For normal s, char c,c1,c2.
- m2("^" s )= char ~ m3(s). -- complement, but not,...
- m2( s )= m3(s).
- m3(c1 "-" c2 ) = set{ c:char. c1<=c<=c2 }.
- m3(c1 "-" c2 s ) = set{ c:char. c1<=c<=c2 } | m3( s ).
- m3(c )= {c}.
- m3(c s )= {c} | m3(s).
Ommission
I haven't documented the rules for putting brackets inside
sets of single characters...
Lexemes
- char::Sets=the set of ASCII characters.
- magic::=caret | dollar | plus | star | query | bar | left | right | dot | lbracket | rbracket | backslash.
- |-magic ==> char.
- non_magic::=char ~ magic.
- for non_magic c, m(c) = {c}.
- escaped_char::= backslash char.
- For char c, backslash b, m(b c) = {c}.
- single_char::=non_magic | escaped_char.
This automatically defines matches (m) for any single_char.
- caret::="^". Indicates pattern occurs at start of line
- dollar::="$". Indicates pattern occurs at end of line.

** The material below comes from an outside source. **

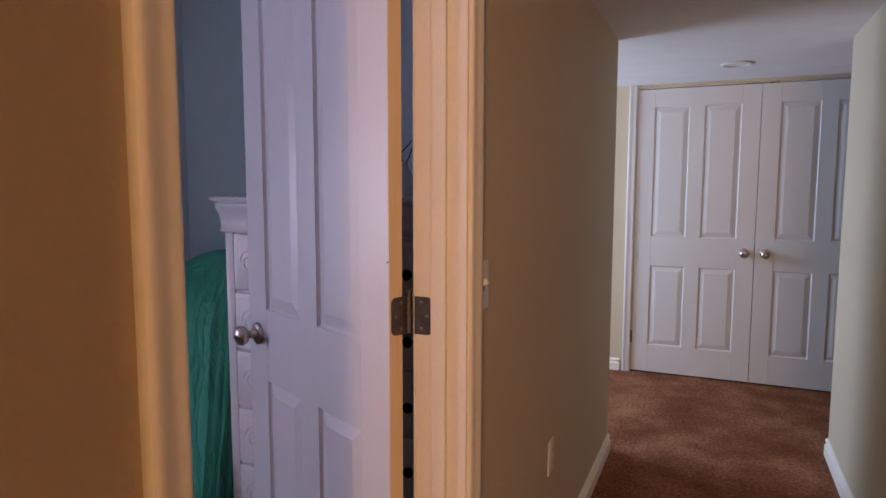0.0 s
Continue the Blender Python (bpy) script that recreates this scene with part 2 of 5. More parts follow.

- plus::="+". Indicates one or more of the previous.
- star::="*". Indicates zero or more of the previous.
- query::="?". follows an option piece
- bar::="|". separates alternative forms.
- left::="(". starts a subexpressions.
- right::=")", ends a subexpression.
- dot::=".". indicates a wild card character.
- lbracket::="[". starts a set of alternate characters.
- rbracket::="]". ends a set of alternate characters.
- backslash::="\\". used to indicate the character itself rather than its meaning.
Note. It is probably not necessary to escape caret and dollar except
at the start (respectively end) of a regular expression since they only have
a magic meaning in those positions.
Glossary
(concatenation):
- For a,b:#char, a ! b::= (a1, a2, a3, ..., b1,b2,b3, ...).
- For A,B:@#char, A ! B::= set{ s:#char. for some a:A, b:B( s=a!b) }.
- For A, #A::= the smallest(X. empty in X and X!A in X).
- img(s)::set of characters listed in string s,
- img(s)::=set( s[i]. i:1..len(s) )
- empty::@#char= {""}, -- the set containg an empty or null string.
- no::@#char={}, -- the empty or null set. In an alternative shows that
something is note allowed.
- magic::UNIX.jargon. Symbols meaning something other than themselves. Terminology dating back to the vi 'nomagic' option (I guess).
set{ v:S. P} ::= the set of c in S satisfying P.